All of the material below is to be returned exactly.
┄┄┄┄┄┄┄┄┄┄
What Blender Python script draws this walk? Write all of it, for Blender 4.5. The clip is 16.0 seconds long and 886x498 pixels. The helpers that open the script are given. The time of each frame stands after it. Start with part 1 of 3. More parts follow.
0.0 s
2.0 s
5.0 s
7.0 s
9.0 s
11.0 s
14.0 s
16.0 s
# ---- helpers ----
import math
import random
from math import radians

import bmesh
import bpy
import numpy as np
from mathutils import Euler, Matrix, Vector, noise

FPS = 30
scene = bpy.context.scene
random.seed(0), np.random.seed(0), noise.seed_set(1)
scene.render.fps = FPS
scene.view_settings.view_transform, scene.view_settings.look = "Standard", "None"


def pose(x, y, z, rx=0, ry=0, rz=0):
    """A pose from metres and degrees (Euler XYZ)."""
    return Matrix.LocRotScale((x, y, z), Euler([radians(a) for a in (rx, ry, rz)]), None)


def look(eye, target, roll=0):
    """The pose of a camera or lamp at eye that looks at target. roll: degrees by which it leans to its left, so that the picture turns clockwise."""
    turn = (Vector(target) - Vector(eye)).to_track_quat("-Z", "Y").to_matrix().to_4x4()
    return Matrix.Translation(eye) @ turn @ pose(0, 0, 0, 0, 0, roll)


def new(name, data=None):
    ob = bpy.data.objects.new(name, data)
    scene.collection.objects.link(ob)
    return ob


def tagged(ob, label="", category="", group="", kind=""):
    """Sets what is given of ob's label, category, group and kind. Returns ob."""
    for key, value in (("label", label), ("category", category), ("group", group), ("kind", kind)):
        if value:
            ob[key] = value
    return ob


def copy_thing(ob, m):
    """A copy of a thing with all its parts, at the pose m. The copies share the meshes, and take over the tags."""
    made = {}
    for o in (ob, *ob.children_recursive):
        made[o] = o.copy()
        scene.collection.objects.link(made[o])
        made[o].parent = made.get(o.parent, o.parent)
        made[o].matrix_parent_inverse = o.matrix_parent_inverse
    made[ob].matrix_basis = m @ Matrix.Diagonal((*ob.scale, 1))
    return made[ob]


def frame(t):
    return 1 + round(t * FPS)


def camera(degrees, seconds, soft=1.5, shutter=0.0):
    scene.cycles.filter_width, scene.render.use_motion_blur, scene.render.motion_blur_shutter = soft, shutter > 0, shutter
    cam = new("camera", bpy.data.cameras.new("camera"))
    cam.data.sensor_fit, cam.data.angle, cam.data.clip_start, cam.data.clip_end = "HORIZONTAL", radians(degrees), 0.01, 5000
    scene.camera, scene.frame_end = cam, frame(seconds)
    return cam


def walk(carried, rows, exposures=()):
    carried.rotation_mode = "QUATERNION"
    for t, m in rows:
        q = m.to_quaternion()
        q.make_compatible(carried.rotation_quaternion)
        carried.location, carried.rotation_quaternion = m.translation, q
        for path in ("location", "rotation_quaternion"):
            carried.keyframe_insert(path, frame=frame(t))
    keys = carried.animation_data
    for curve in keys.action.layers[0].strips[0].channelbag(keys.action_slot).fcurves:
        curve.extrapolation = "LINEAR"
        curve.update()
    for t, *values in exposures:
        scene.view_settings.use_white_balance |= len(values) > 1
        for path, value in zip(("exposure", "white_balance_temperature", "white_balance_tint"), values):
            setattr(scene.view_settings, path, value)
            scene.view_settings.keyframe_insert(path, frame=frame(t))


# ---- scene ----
┄┄┄┄┄┄┄┄┄┄
• _WRITTEN SOLUTION_
What Blender Python script draws this walk? Write all of it, for Blender 4.5. The clip is 16.0 seconds long and 886x498 pixels. The helpers that open the script are given. The time of each frame stands after it. Start with part 1 of 3. More parts follow.
0.0 s
2.0 s
5.0 s
7.0 s
9.0 s
11.0 s
14.0 s
16.0 s
# ---- helpers ----
import math
import random
from math import radians

import bmesh
import bpy
import numpy as np
from mathutils import Euler, Matrix, Vector, noise

FPS = 30
scene = bpy.context.scene
random.seed(0), np.random.seed(0), noise.seed_set(1)
scene.render.fps = FPS
scene.view_settings.view_transform, scene.view_settings.look = "Standard", "None"


def pose(x, y, z, rx=0, ry=0, rz=0):
    """A pose from metres and degrees (Euler XYZ)."""
    return Matrix.LocRotScale((x, y, z), Euler([radians(a) for a in (rx, ry, rz)]), None)


def look(eye, target, roll=0):
    """The pose of a camera or lamp at eye that looks at target. roll: degrees by which it leans to its left, so that the picture turns clockwise."""
    turn = (Vector(target) - Vector(eye)).to_track_quat("-Z", "Y").to_matrix().to_4x4()
    return Matrix.Translation(eye) @ turn @ pose(0, 0, 0, 0, 0, roll)


def new(name, data=None):
    ob = bpy.data.objects.new(name, data)
    scene.collection.objects.link(ob)
    return ob


def tagged(ob, label="", category="", group="", kind=""):
    """Sets what is given of ob's label, category, group and kind. Returns ob."""
    for key, value in (("label", label), ("category", category), ("group", group), ("kind", kind)):
        if value:
            ob[key] = value
    return ob


def copy_thing(ob, m):
    """A copy of a thing with all its parts, at the pose m. The copies share the meshes, and take over the tags."""
    made = {}
    for o in (ob, *ob.children_recursive):
        made[o] = o.copy()
        scene.collection.objects.link(made[o])
        made[o].parent = made.get(o.parent, o.parent)
        made[o].matrix_parent_inverse = o.matrix_parent_inverse
    made[ob].matrix_basis = m @ Matrix.Diagonal((*ob.scale, 1))
    return made[ob]


def frame(t):
    return 1 + round(t * FPS)


def camera(degrees, seconds, soft=1.5, shutter=0.0):
    scene.cycles.filter_width, scene.render.use_motion_blur, scene.render.motion_blur_shutter = soft, shutter > 0, shutter
    cam = new("camera", bpy.data.cameras.new("camera"))
    cam.data.sensor_fit, cam.data.angle, cam.data.clip_start, cam.data.clip_end = "HORIZONTAL", radians(degrees), 0.01, 5000
    scene.camera, scene.frame_end = cam, frame(seconds)
    return cam


def walk(carried, rows, exposures=()):
    carried.rotation_mode = "QUATERNION"
    for t, m in rows:
        q = m.to_quaternion()
        q.make_compatible(carried.rotation_quaternion)
        carried.location, carried.rotation_quaternion = m.translation, q
        for path in ("location", "rotation_quaternion"):
            carried.keyframe_insert(path, frame=frame(t))
    keys = carried.animation_data
    for curve in keys.action.layers[0].strips[0].channelbag(keys.action_slot).fcurves:
        curve.extrapolation = "LINEAR"
        curve.update()
    for t, *values in exposures:
        scene.view_settings.use_white_balance |= len(values) > 1
        for path, value in zip(("exposure", "white_balance_temperature", "white_balance_tint"), values):
            setattr(scene.view_settings, path, value)
            scene.view_settings.keyframe_insert(path, frame=frame(t))


# ---- scene ----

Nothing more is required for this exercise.